La Esperanza is actually composed of two towns, La Esperanza proper and Intibuca, an indigenous community of the Lenca people. Although our guidebooks suggested La Esperanza as a good place to view or experience Lencan culture, not too much cultural happened during our couple of overnights. Perhaps we would have seen more if stayed for the potato festival and the crowning of the 'potato queen'. What we got instead was a small, somewhat charming town set in a beautiful pine forest. And yes, we got a little chill at night. One small surprise was the discovery of a Chinese community in La Esperanza. We had Chinese food twice over two days. It wasn't the greatest, but a nice change of pace from the more typical fare.

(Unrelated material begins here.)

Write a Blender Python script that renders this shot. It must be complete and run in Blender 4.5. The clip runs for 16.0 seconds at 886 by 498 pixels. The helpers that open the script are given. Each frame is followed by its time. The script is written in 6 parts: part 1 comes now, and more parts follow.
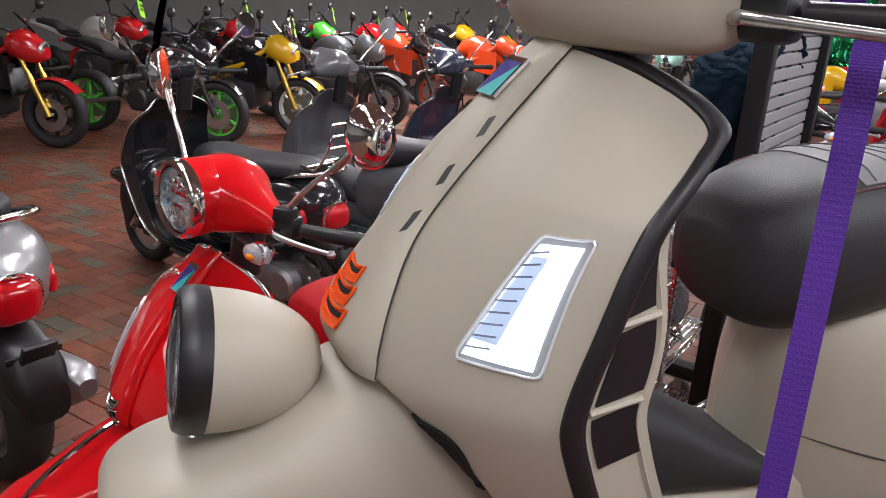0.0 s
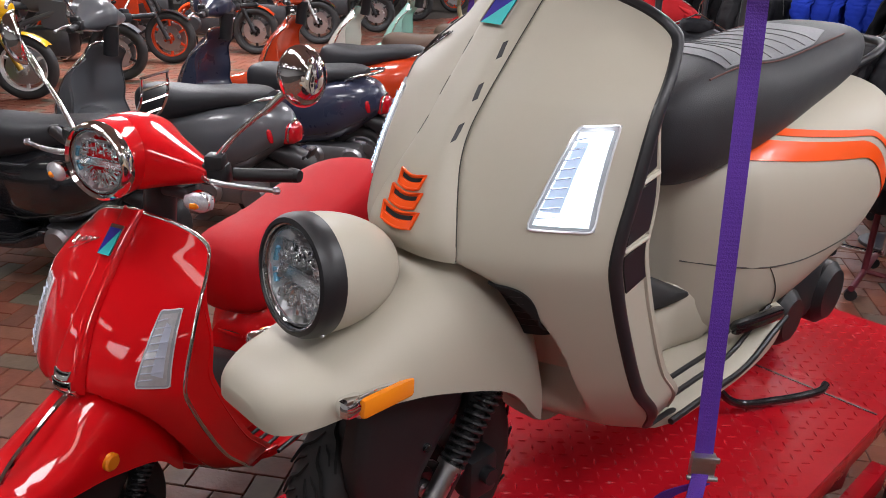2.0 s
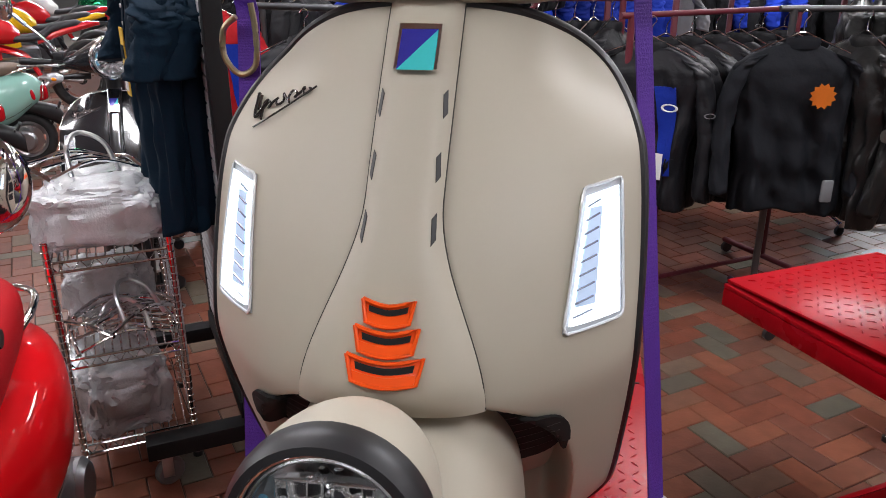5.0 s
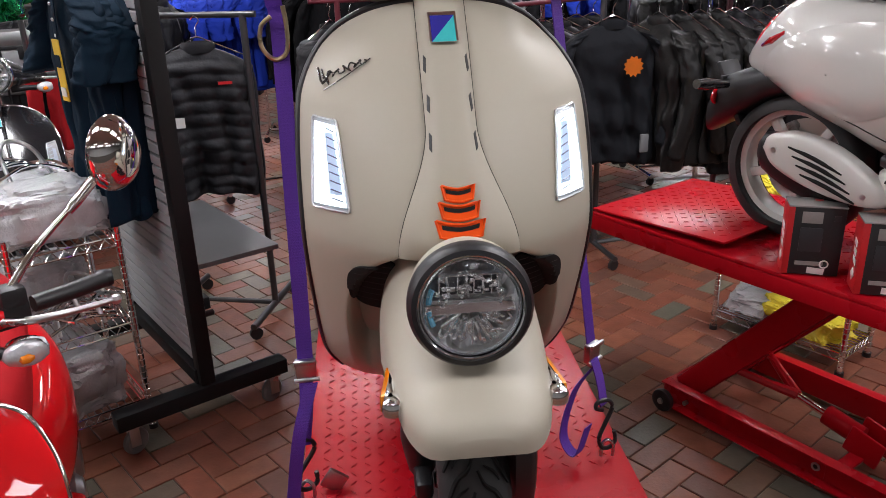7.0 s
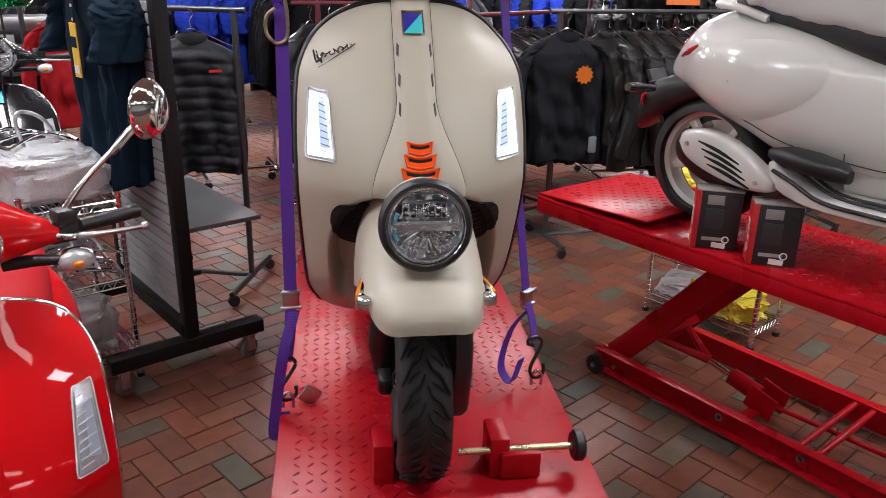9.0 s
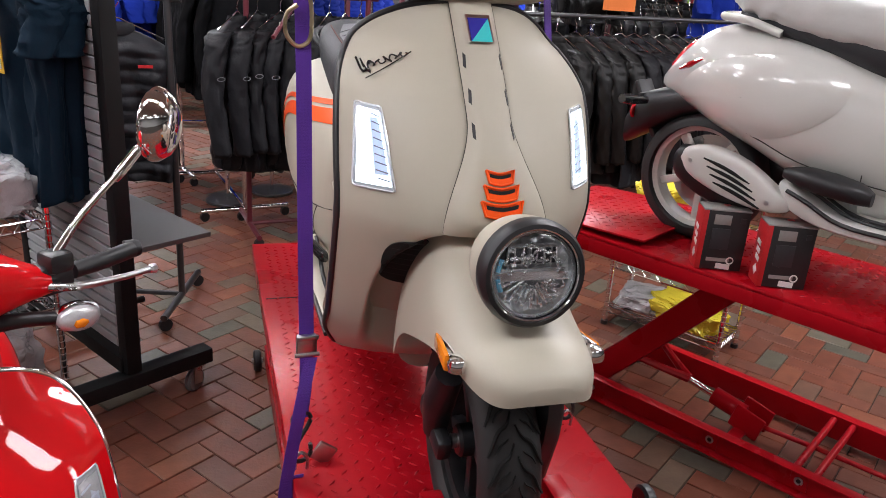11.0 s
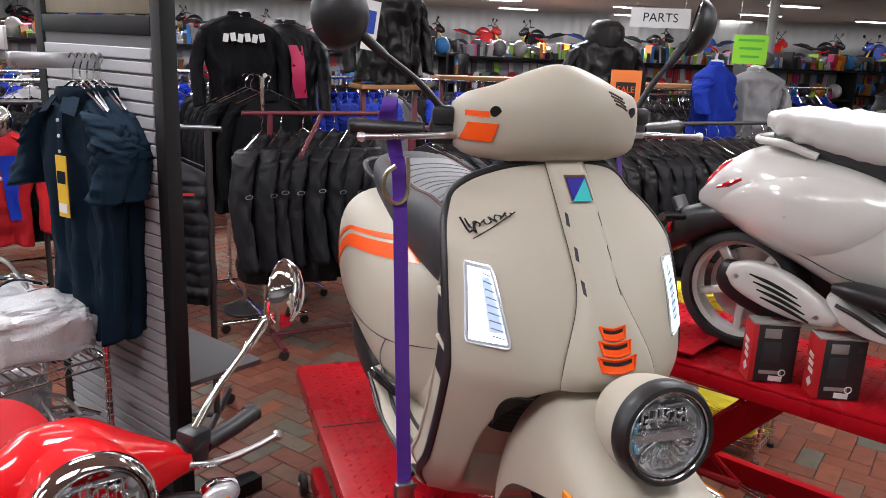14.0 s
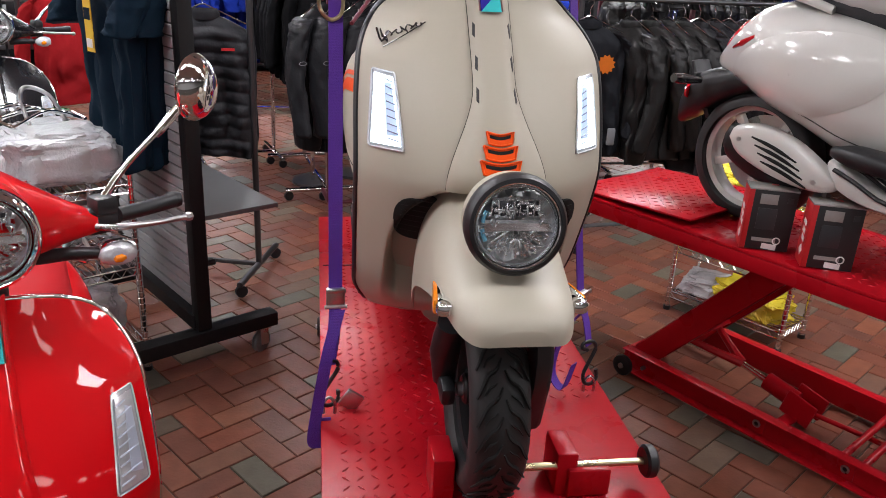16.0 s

By Tuesday Oct. 13 we had just 4 weeks left in Central America, with Nicaragua and Costa Rica as yet untouched. We were not so interested in the Honduras capital, Tegucigalpa, so we concocted an insane plan to make it all the way from La Esperanza, through Tegucigalpa, and into Managua, Nicaragua on the same day. We left from La Esperanza on a public bus for Tegucigalpa at 4:15 am, arriving behind schedule at 8:35 am due to morning traffic. We immediately flagged a taxi to take us to the Tica bus station for our direct bus into Nicaragua. We thought we would be late as this bus was supposed to leave at 9 am sharp. Fortunately it didn't leave until 9:30 am, so we had plenty of time.

The border crossing was unusual and little stressful, but not much problem at all. Before we stopped, an employee of the bus company collected our passports and customs forms. Then we debarked from the bus and paid a visit to a customs official sitting at a fold up table outside the office. We saw the official without our passports or any identification, but simply wrote our names and nationalities down in their register. In the meantime, the bus company employee went into the customs building with everyone's passports. We waited for about 40 minutes outside as locals offered to change money, sell us drinks and fruit, or simply begged. Finally, the employee returned to call everyone's name to get their passports back and we were allowed back on the bus. We pulled into the bus terminal in Managua at around 6 that night.